森下竜一氏 (大阪大学大学院教授)に聞く(その3)
<アストラゼネカ製ワクチンと同等の有効率期待>
PMDAがワクチン承認条件の一つとして定めている大阪大学P1/2試験におけるAG0302の中和抗体陽転率は、2mg・4週間隔・2回投与で60%、2mg・2週間隔・3回投与で70%で、国産ワクチンで初の免疫原性が確認された。
中和抗体同陽転率に加え、森下氏は、「細胞性免疫で2倍以上活性化している。
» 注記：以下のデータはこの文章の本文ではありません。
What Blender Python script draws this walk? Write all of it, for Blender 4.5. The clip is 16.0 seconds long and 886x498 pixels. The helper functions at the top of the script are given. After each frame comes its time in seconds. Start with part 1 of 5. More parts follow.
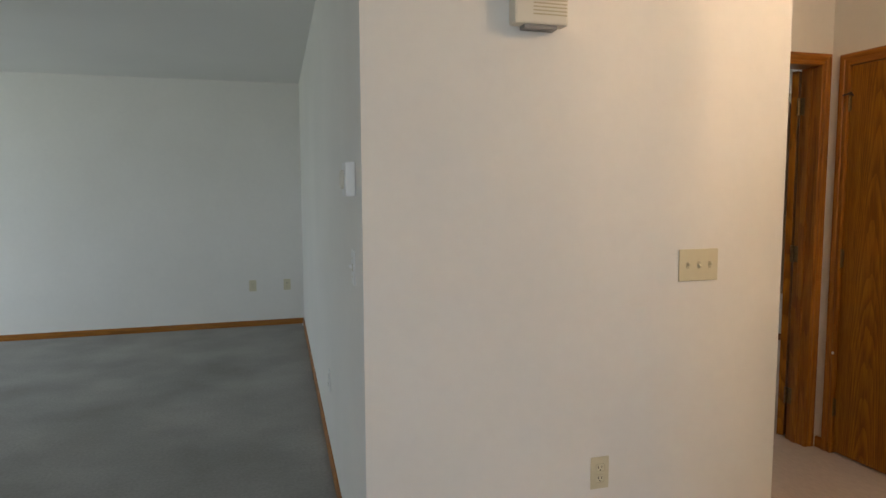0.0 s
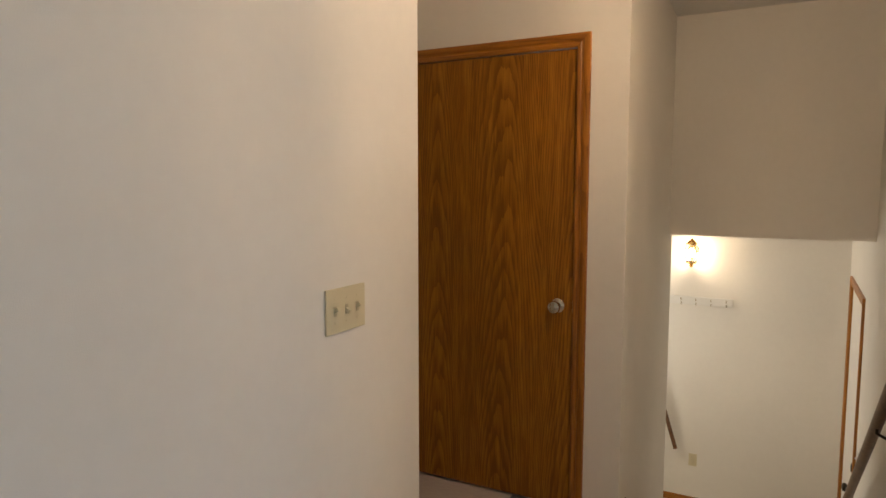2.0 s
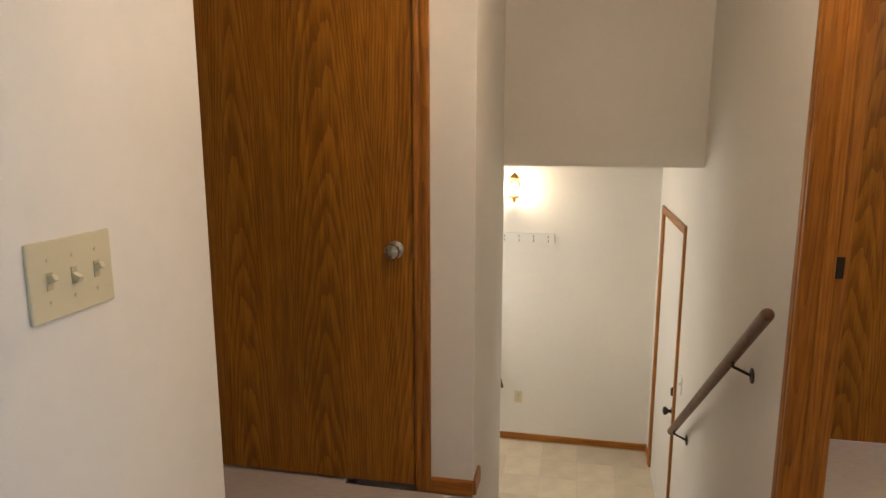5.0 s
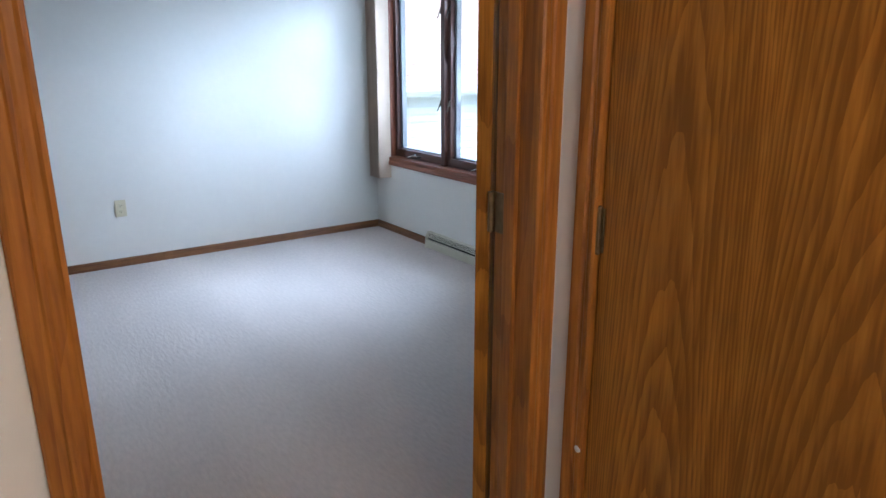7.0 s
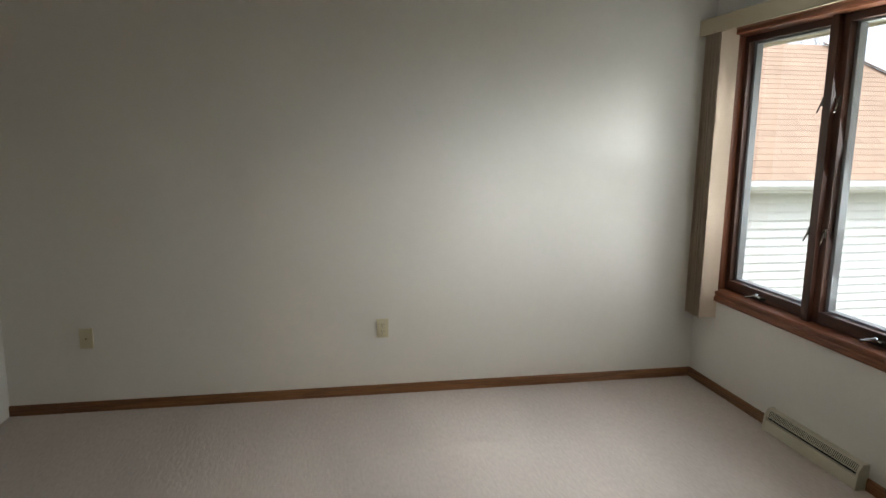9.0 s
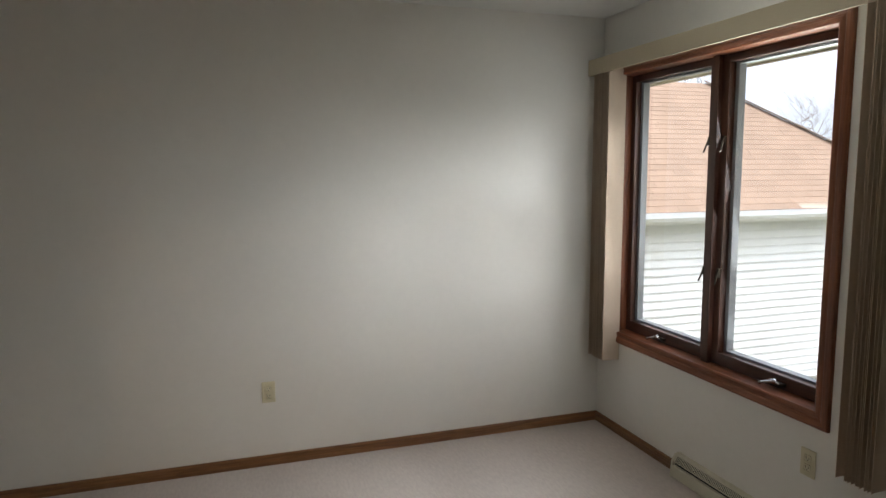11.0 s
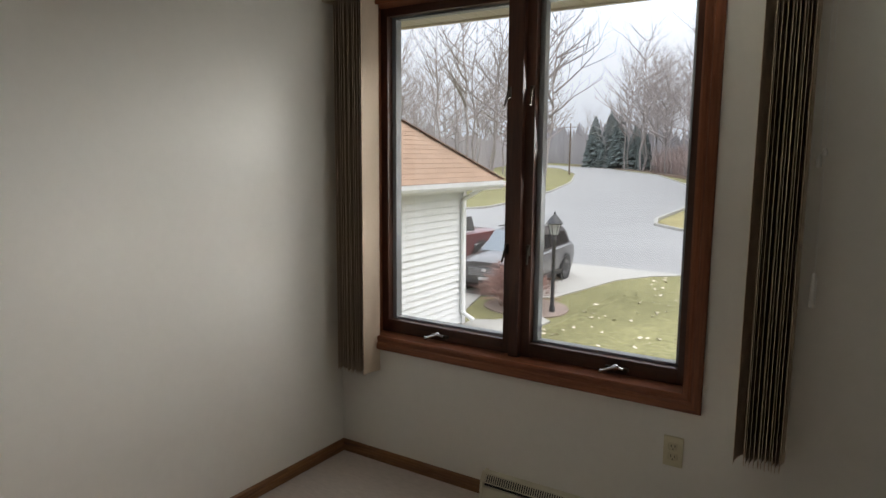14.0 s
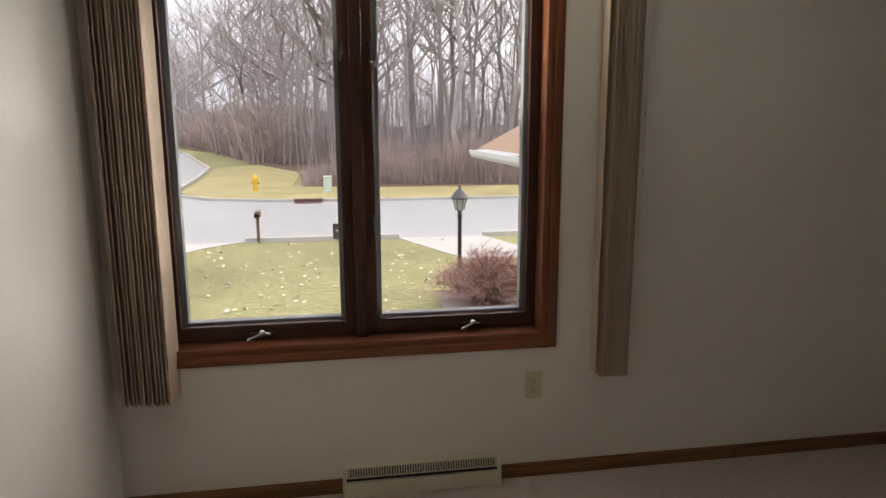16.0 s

国内で承認されているアストラゼネカ製のワクチン(中和抗体陽転率70%)と同等の有効率が期待できるのではないか」との考えを示す。
また、過去の新型コロナウイルス感染から回復した人のデータをみると、細胞性免疫に関しては、重症症例では中和抗体を100%産出しているが、軽症や無症状では中和抗体が産出されていない人も多くいる。
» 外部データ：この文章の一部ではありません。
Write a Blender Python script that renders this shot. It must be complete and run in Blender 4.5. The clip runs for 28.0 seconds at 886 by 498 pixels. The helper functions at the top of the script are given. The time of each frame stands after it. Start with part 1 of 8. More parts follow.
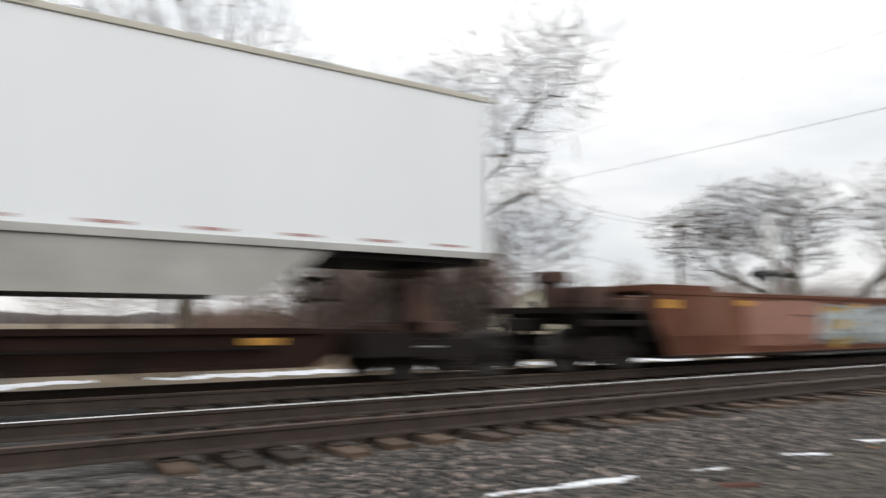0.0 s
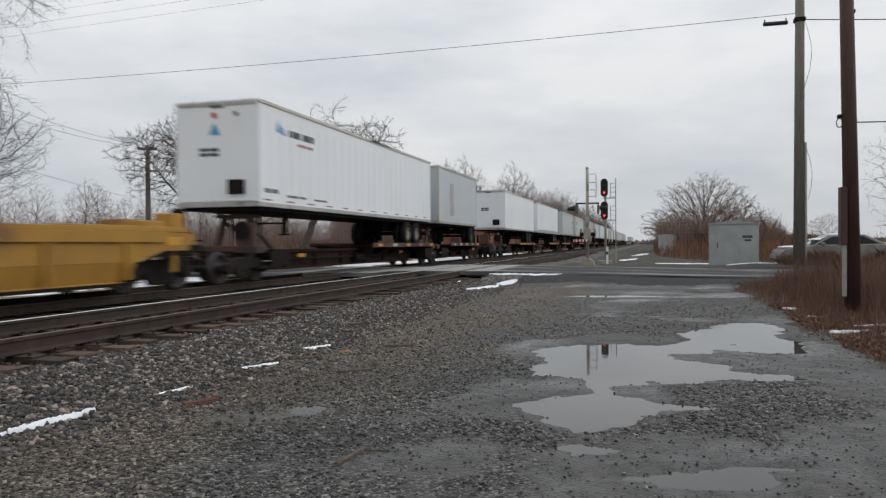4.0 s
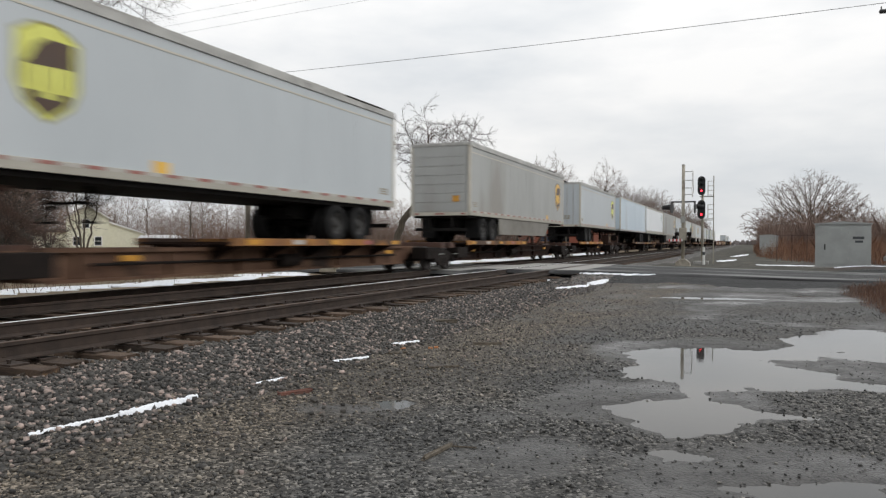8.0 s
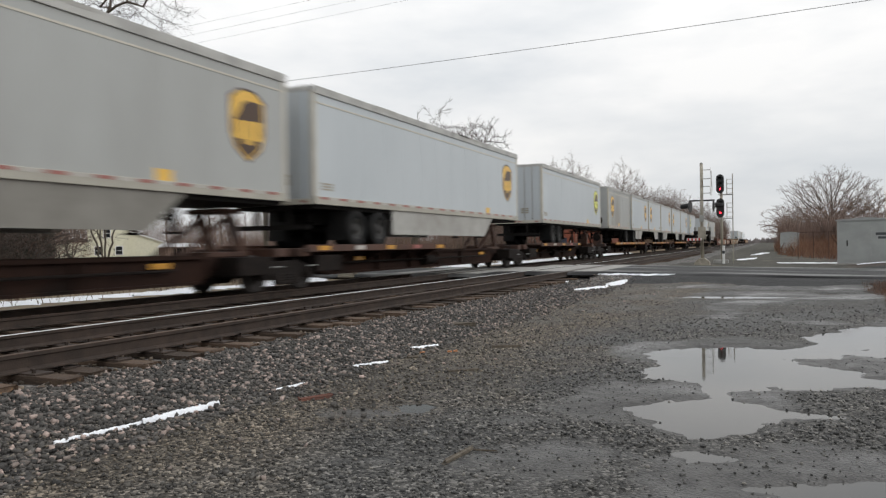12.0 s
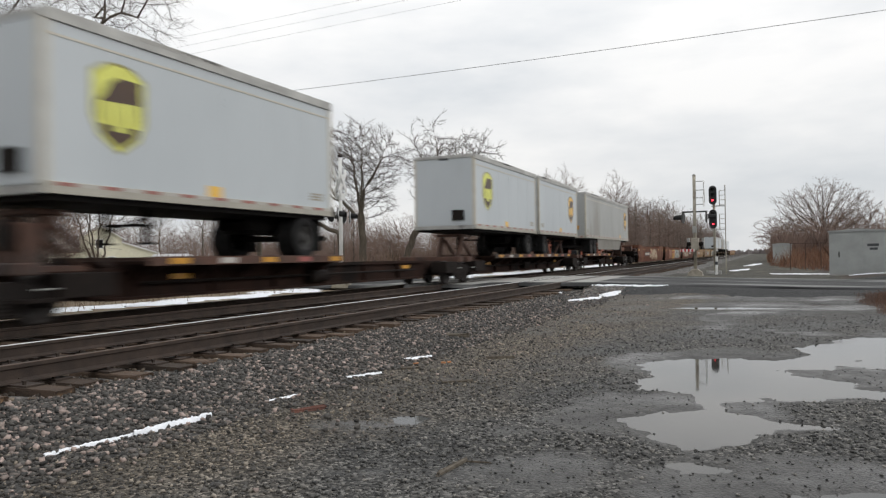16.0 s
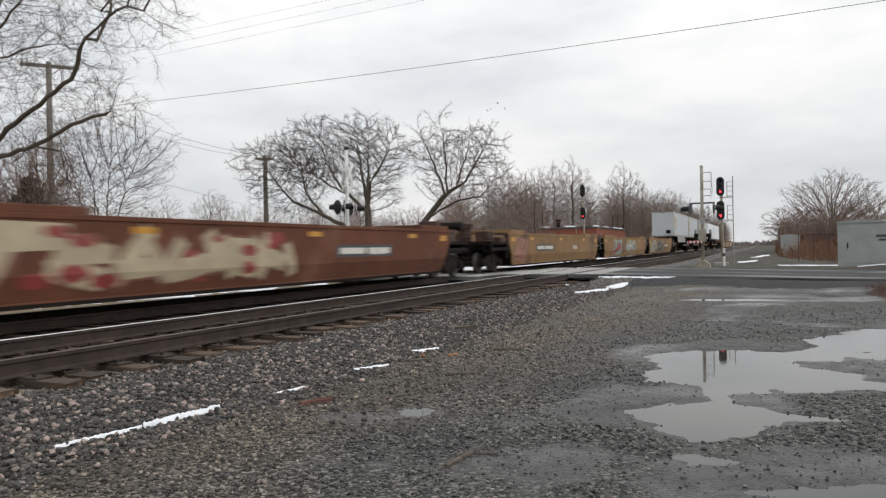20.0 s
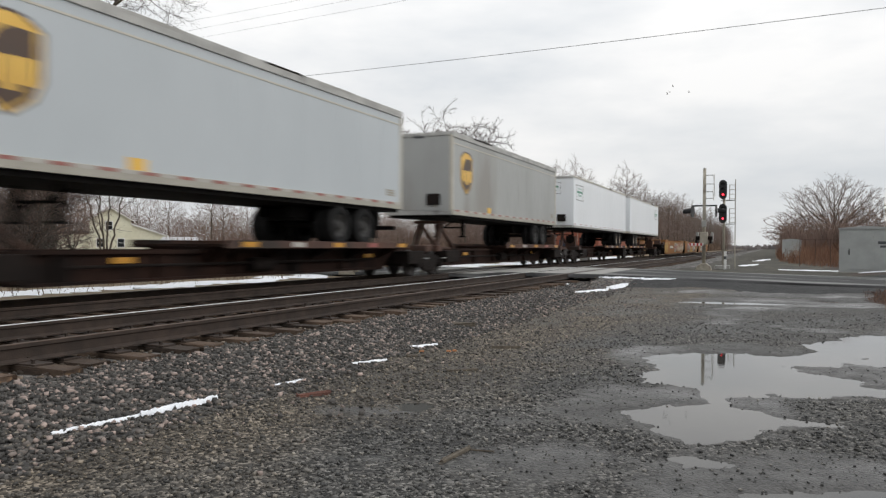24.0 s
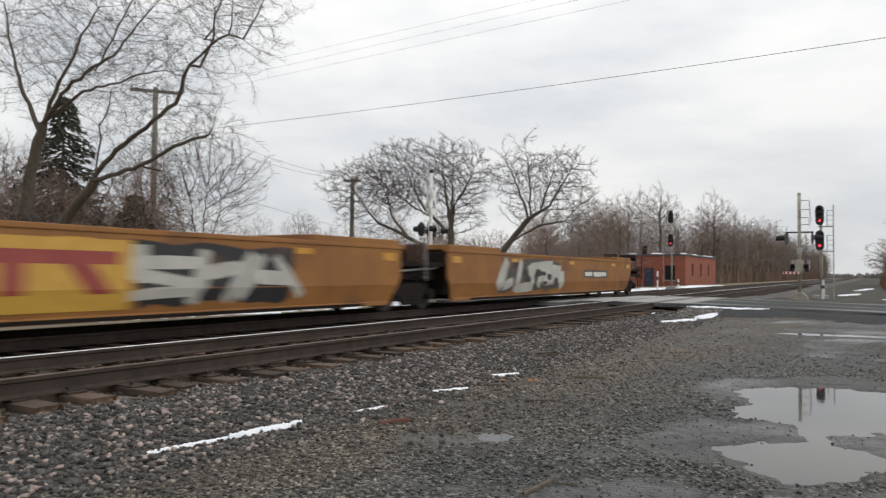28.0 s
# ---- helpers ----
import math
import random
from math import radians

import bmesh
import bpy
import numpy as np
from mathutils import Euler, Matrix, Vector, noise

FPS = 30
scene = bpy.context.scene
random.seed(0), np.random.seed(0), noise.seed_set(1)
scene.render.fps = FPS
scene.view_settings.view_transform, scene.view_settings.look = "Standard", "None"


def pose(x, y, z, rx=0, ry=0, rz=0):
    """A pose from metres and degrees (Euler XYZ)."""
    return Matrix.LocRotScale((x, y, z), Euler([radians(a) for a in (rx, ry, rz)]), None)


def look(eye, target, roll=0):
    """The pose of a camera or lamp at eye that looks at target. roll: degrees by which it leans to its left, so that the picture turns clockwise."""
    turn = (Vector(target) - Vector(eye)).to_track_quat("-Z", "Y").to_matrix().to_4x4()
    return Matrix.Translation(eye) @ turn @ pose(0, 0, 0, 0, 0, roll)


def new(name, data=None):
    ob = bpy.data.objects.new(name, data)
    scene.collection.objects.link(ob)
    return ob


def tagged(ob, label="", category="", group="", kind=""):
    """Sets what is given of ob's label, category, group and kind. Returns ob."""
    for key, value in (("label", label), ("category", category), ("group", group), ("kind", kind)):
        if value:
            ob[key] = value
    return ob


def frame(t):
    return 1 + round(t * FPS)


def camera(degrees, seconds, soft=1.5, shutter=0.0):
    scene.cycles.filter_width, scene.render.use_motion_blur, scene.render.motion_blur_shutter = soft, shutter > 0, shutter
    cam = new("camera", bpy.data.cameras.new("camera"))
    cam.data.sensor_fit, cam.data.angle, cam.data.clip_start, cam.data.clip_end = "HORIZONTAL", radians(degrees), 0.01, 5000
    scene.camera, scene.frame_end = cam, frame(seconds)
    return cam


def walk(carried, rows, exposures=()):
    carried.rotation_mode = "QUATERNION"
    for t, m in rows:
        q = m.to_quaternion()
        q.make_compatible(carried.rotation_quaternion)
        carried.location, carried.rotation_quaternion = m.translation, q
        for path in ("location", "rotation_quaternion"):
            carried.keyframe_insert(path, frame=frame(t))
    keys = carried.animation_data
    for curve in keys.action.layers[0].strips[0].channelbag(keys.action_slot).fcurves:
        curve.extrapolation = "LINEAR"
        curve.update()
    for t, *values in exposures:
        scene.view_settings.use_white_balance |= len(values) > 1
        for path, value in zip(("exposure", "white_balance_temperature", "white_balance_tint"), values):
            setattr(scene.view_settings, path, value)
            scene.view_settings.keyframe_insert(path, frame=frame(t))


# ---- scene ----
# the camera stands on the gravel lot and is only turned; z = 0 is the top of the rails
EYE = (0.0, 0.0, 0.93)
cam = camera(62.77, 28.0, soft=1.3, shutter=0.42)
# seconds, yaw from the track's line, pitch, roll
TURNS = [
    (0.0, 55.90, 5.63, -0.10),
    (0.1, 49.89, 5.34, 0.04),
    (0.5, 32.09, 3.87, 0.08),
    (1.0, 23.84, 3.37, -1.27),
    (1.5, 18.46, 2.76, -2.03),
    (2.0, 13.75, 3.53, -1.03),
    (2.5, 12.80, 2.91, -0.42),
    (3.0, 14.01, 0.68, 0.50),
    (3.5, 14.97, -0.32, 0.78),
    (4.0, 15.70, -0.38, 0.39),
    (4.5, 17.98, -0.63, 0.22),
    (6.5, 22.72, -0.74, 0.48),
    (7.0, 22.51, -0.44, 0.16),
    (7.5, 22.87, -0.51, -0.13),
    (8.0, 22.73, -0.54, -0.21),
    (8.5, 22.74, -0.48, -0.16),
    (9.0, 23.18, -0.57, 0.14),
    (9.5, 23.51, -0.65, 0.10),
    (10.0, 24.02, -0.42, 0.39),
    (10.5, 24.11, -0.45, 0.48),
    (11.0, 24.14, -0.46, 0.65),
    (11.5, 24.11, -0.30, 0.81),
    (12.0, 24.09, -0.26, 0.81),
    (12.5, 24.00, -0.32, 1.06),
    (14.5, 23.55, 0.39, 1.36),
    (15.0, 23.63, 0.52, 1.25),
    (15.5, 23.62, 0.53, 1.00),
    (16.0, 23.60, 0.59, 0.77),
    (16.5, 23.52, 0.65, 0.74),
    (17.0, 23.49, 0.73, 0.60),
    (17.5, 23.55, 0.74, 0.46),
    (18.0, 23.45, 0.75, 0.45),
    (18.5, 23.42, 0.81, 0.57),
    (19.0, 23.40, 0.62, 0.71),
    (19.5, 23.62, -0.08, 0.59),
    (20.0, 24.12, -0.01, 0.94),
    (20.5, 24.28, 0.55, 0.75),
    (22.5, 24.48, 0.58, -0.56),
    (23.0, 24.03, 0.05, -0.61),
    (23.5, 23.77, 0.19, -0.71),
    (24.0, 24.21, -0.30, -0.45),
    (24.5, 24.36, -0.38, -0.38),
    (25.0, 24.85, -0.32, -0.18),
    (25.5, 25.81, 1.25, -0.01),
    (26.0, 26.26, 2.01, -0.51),
    (26.5, 26.52, 1.97, -0.67),
    (27.0, 26.75, 1.89, -0.60),
    (27.5, 27.78, 1.85, -0.52),
    (28.0, 30.58, 1.84, -0.56),
]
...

だが、中和抗体が産出されていなくても感染後の細胞性免疫は獲得しており、「今回の我々のデータは、回復患者における血清の状態と類似しているので、AG0302には、十分に感染予防、発症予防効果があると考えられる」と期待を寄せる。
過去の新型コロナウイルス感染から回復した人のデータでは、T細胞のウイルスへの反応が急速に上昇している。このT細胞による細胞性免疫が、感染予防に重要であることも判明している。従って、AG0302の細胞性免疫を誘導する特徴は、非常に望ましいと考えられる。
<AG0302ワクチン、イギリス株、ブラジル株の変異株にも効果>
一方、変異株については、ファイザーやモデルナのmRNAワクチン投与後の患者血清をみたデータでは、イギリス株には効果があるものの、中和活性はブラジル株で低下を示し、南アフリカ株では半分以下に落ちている。
今後、ファイザーやモデルナのワクチン投与が進んでいく中、これらのワクチンの効果を減弱する変異株の出現が増加する可能性が高いと予測される。
INO4800DNAワクチン(イノビオ)の報告では、中和活性は南アフリカ株では低下するものの、ブラジル株に対してはかなり高く、それぞれのワクチンのモダリティや設計によって変異株に対する有効性が異なる可能性がある。